Why B-series, rooted trees, and free algebras? - 2

"We regard Butcher’s work on the classification of numerical integration methods as an impressive example that concrete problem-oriented work can lead to far-reaching conceptual results”. This quote by Alain Connes summarises nicely the mathematical depth and scope of the theory of Butcher's B-series. The aim of this joined lecture is to answer the question posed in the title by drawing a line from B-series to those far-reaching conceptional results they originated. Unfolding the precise mathematical picture underlying B-series requires a combination of different perspectives and tools from geometry (connections); analysis (generalisations of Taylor expansions), algebra (pre-/post-Lie and Hopf algebras) and combinatorics (free algebras on rooted trees). This summarises also the scope of these lectures.   In the first lecture we will outline the geometric foundations of B-series, and their cousins Lie-Butcher series. The latter is adapted to studying differential equations on manifolds.
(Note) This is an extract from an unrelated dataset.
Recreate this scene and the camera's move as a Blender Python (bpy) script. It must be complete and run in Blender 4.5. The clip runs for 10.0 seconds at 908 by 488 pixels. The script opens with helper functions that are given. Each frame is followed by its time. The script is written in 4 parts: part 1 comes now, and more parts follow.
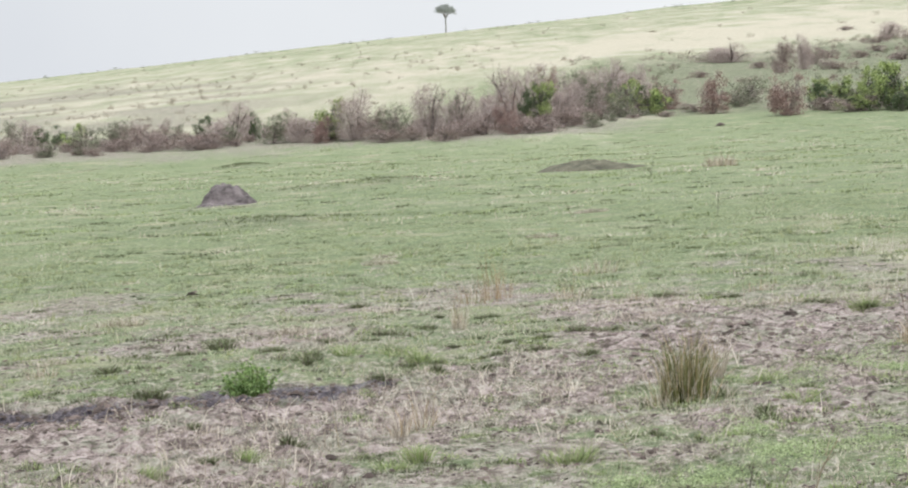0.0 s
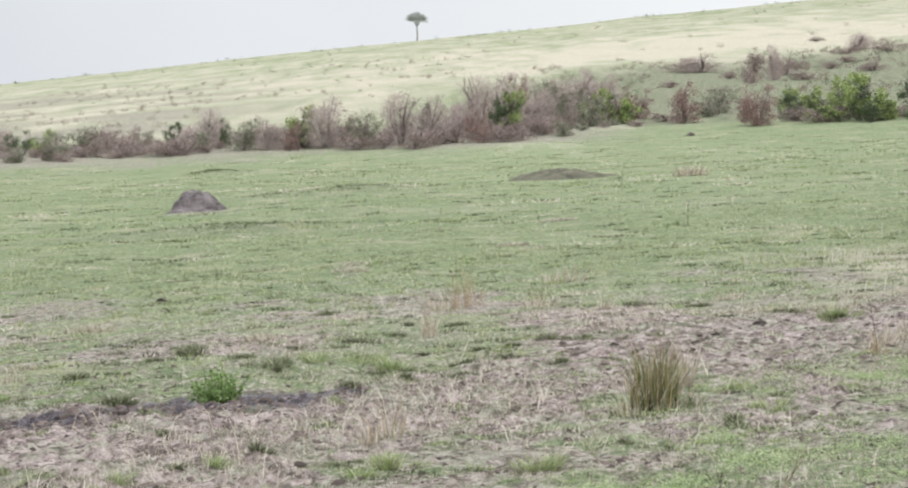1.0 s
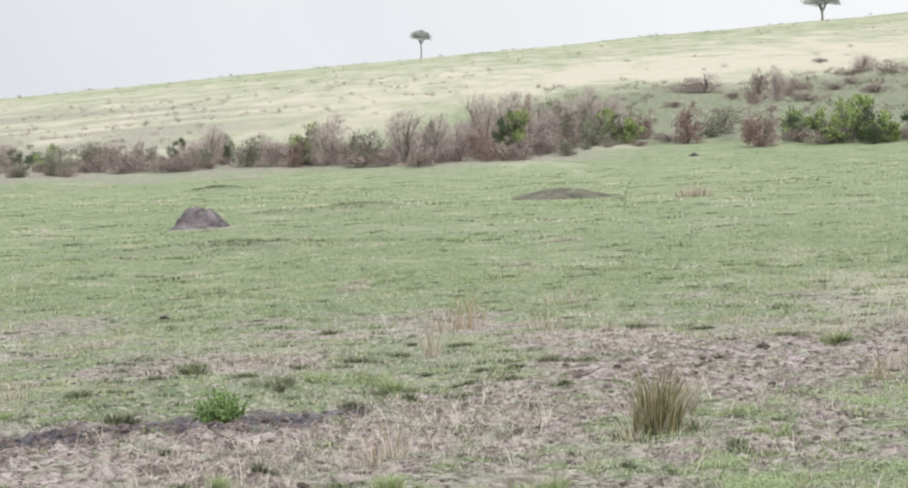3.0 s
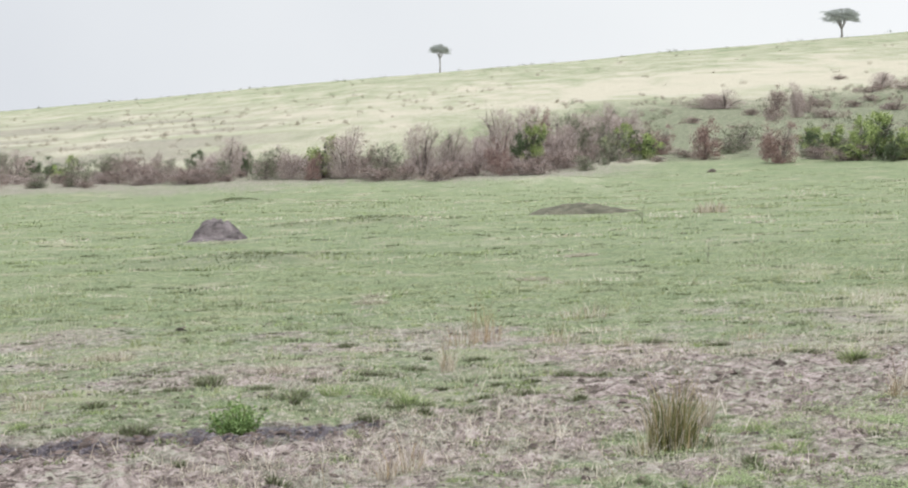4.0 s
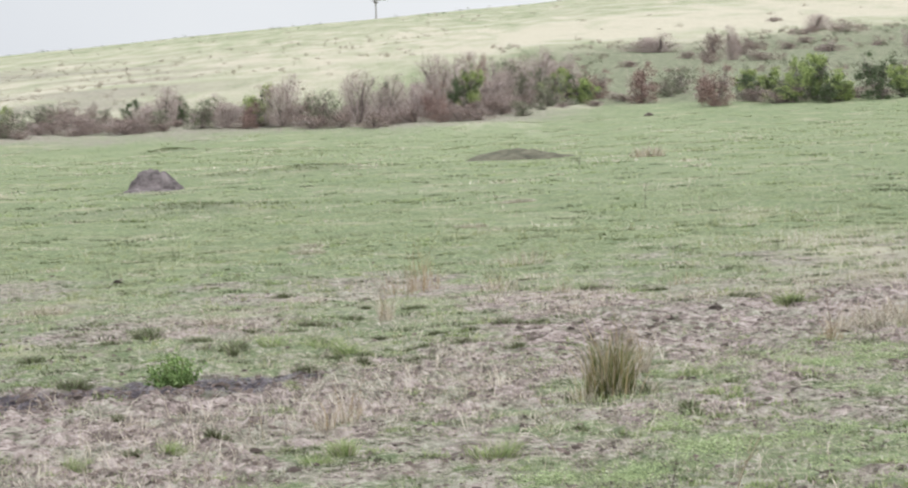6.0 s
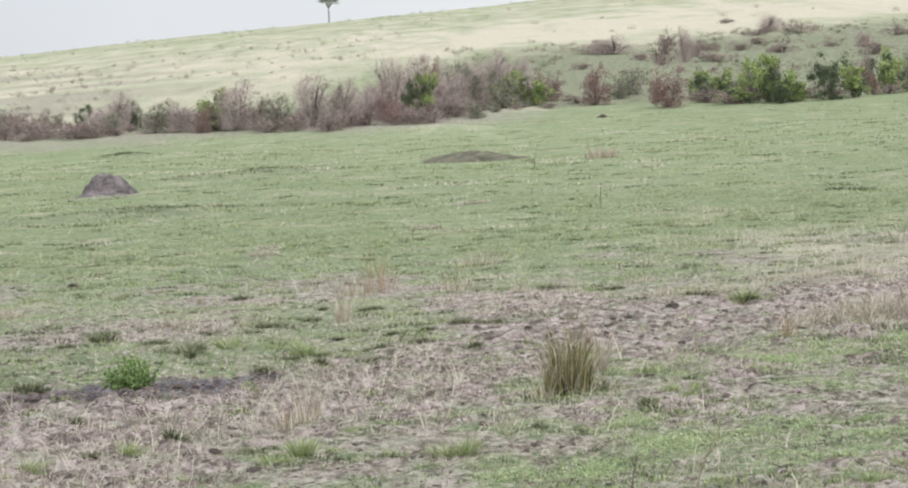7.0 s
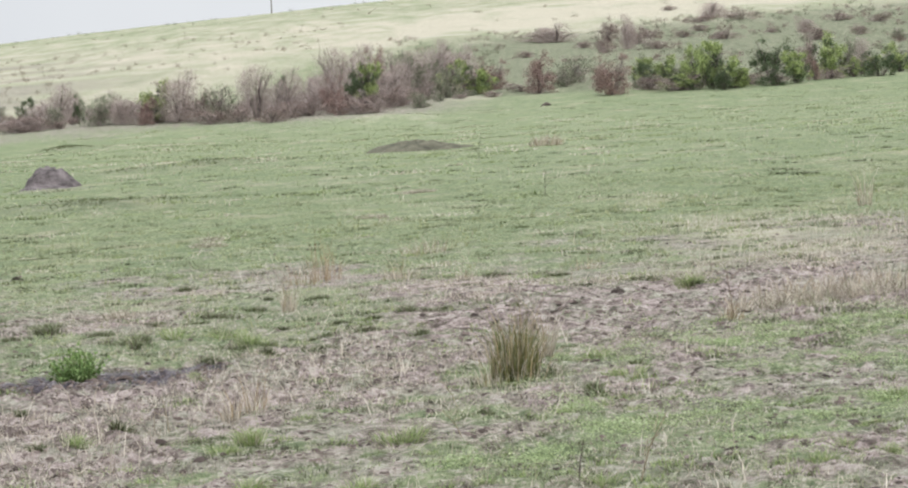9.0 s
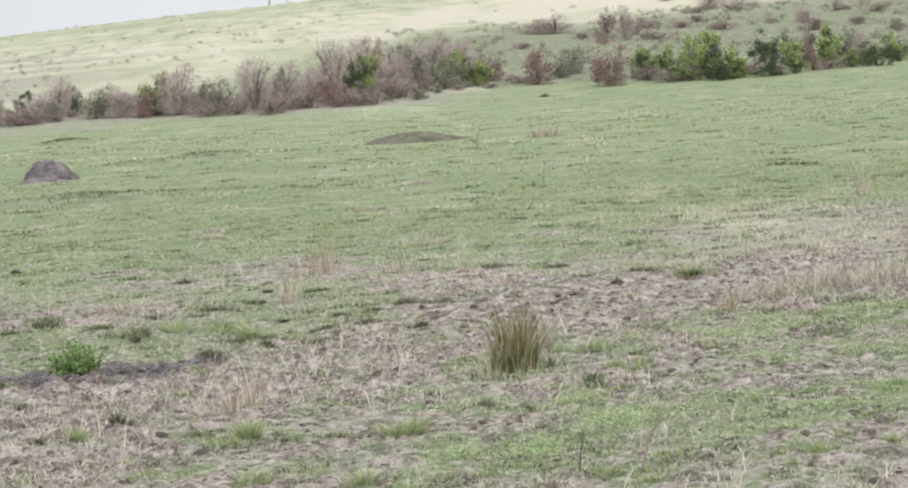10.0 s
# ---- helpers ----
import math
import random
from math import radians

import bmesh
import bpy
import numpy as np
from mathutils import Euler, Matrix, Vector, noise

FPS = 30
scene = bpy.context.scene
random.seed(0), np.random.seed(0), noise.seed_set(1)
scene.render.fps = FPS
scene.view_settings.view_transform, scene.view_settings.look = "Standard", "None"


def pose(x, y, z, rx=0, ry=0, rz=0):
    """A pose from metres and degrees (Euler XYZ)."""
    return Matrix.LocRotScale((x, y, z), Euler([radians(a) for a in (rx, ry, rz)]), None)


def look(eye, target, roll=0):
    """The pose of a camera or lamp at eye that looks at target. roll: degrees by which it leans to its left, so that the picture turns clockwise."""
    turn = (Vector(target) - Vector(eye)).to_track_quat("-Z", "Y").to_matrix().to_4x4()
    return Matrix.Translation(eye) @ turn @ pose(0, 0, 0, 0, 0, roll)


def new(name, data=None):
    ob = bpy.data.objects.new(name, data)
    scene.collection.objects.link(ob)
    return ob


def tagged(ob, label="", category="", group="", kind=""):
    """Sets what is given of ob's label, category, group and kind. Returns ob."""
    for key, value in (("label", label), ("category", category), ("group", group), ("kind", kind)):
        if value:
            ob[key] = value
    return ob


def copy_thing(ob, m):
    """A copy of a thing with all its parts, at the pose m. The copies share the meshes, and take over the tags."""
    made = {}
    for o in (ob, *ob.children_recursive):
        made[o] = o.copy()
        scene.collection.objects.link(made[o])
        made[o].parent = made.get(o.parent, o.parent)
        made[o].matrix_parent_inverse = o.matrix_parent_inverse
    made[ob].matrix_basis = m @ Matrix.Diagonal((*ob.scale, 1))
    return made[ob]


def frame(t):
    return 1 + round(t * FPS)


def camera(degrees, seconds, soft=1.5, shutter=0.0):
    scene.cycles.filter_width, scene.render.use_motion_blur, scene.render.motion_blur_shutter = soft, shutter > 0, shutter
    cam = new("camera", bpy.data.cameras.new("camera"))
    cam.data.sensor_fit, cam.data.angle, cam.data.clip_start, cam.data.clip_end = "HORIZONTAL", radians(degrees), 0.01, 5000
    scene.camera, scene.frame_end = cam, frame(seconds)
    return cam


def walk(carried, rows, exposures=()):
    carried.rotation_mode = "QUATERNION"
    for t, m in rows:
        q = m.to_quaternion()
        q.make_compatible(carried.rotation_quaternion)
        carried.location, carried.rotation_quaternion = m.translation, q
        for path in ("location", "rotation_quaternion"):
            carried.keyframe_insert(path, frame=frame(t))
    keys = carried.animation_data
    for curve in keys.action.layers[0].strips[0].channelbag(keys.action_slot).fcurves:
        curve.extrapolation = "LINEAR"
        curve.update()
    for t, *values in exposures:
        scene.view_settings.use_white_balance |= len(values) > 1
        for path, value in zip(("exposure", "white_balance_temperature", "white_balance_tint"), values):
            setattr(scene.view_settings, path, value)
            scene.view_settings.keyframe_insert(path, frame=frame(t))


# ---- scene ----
cam = camera(24.57, 10.0, soft=2.0, shutter=0.5)
walk(cam, [
    (0.0, pose(0.005, 0, 1.511, 86.352, 1.084, 0.369)),
    (0.5, pose(0.006, 0, 1.516, 86.433, 0.862, -0.033)),
    (1.0, pose(0.004, 0, 1.508, 86.565, 0.687, -0.431)),
    (1.5, pose(0.004, 0, 1.510, 86.260, 0.706, -0.751)),
    (2.0, pose(-0.004, 0, 1.524, 86.369, 0.716, -0.738)),
    (2.5, pose(-0.005, 0, 1.531, 86.549, 0.802, -0.522)),
    (2.7, pose(-0.006, 0, 1.530, 86.739, 0.543, -0.434)),
    (3.8, pose(-0.007, 0, 1.525, 87.551, -0.214, -0.058)),
    (4.0, pose(-0.002, 0, 1.528, 87.443, -0.235, 0.155)),
    (4.5, pose(-0.003, 0, 1.521, 87.050, -0.037, 0.301)),
    (5.0, pose(0.010, 0, 1.540, 86.692, 0.062, -0.008)),
    (5.5, pose(0.010, 0, 1.549, 86.410, 0.362, -0.672)),
    (6.0, pose(0.012, 0, 1.545, 85.961, 0.450, -1.567)),
    (6.2, pose(-0.003, 0, 1.543, 85.814, 0.462, -2.003)),
    (7.3, pose(-0.002, 0, 1.517, 86.080, 0.952, -3.030)),
    (7.5, pose(0.000, 0, 1.514, 86.070, 1.089, -3.165)),
    (8.0, pose(0.000, 0, 1.514, 86.046, 1.201, -3.485)),
    (8.5, pose(0.001, 0, 1.514, 86.077, 1.162, -3.930)),
    (9.0, pose(0.000, 0, 1.513, 85.720, 1.343, -4.376)),
    (9.5, pose(-0.002, 0, 1.514, 85.504, 1.444, -4.421)),
    (10.0, pose(-0.003, 0, 1.514, 85.485, 1.558, -4.428)),
], exposures=((0.0, -0.12), (2.7, -0.10), (3.8, -0.11), (5.0, -0.11), (6.2, -0.12), (7.3, -0.19), (9.0, -0.18), (10.0, -0.14)))

# ---- light ----
SUN_HEIGHT, SUN_TURN = radians(52), radians(150)
world = bpy.data.worlds.new("overcast_sky")
scene.world = world
world.use_nodes = True
wn, wl = world.node_tree.nodes, world.node_tree.links
wn.clear()
sky = wn.new("ShaderNodeTexSky")
sky.sky_type, sky.sun_disc = "NISHITA", False
sky.sun_elevation, sky.sun_rotation = SUN_HEIGHT, SUN_TURN
sky.dust_density, sky.air_density = 4.0, 1.0
clear = wn.new("ShaderNodeBackground")
clear.inputs["Strength"].default_value = 0.05
wl.new(sky.outputs["Color"], clear.inputs["Color"])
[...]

The theory of connections and parallel transport will be explained. In the second and third lectures we discuss the algebraic and combinatorial structures arising from the study of invariant connections. Rooted trees play a particular role here as they provide optimal index sets for the terms in Taylor series and generalisations thereof. The final lecture will discuss various applications of the theory in the numerical analysis of integration schemes.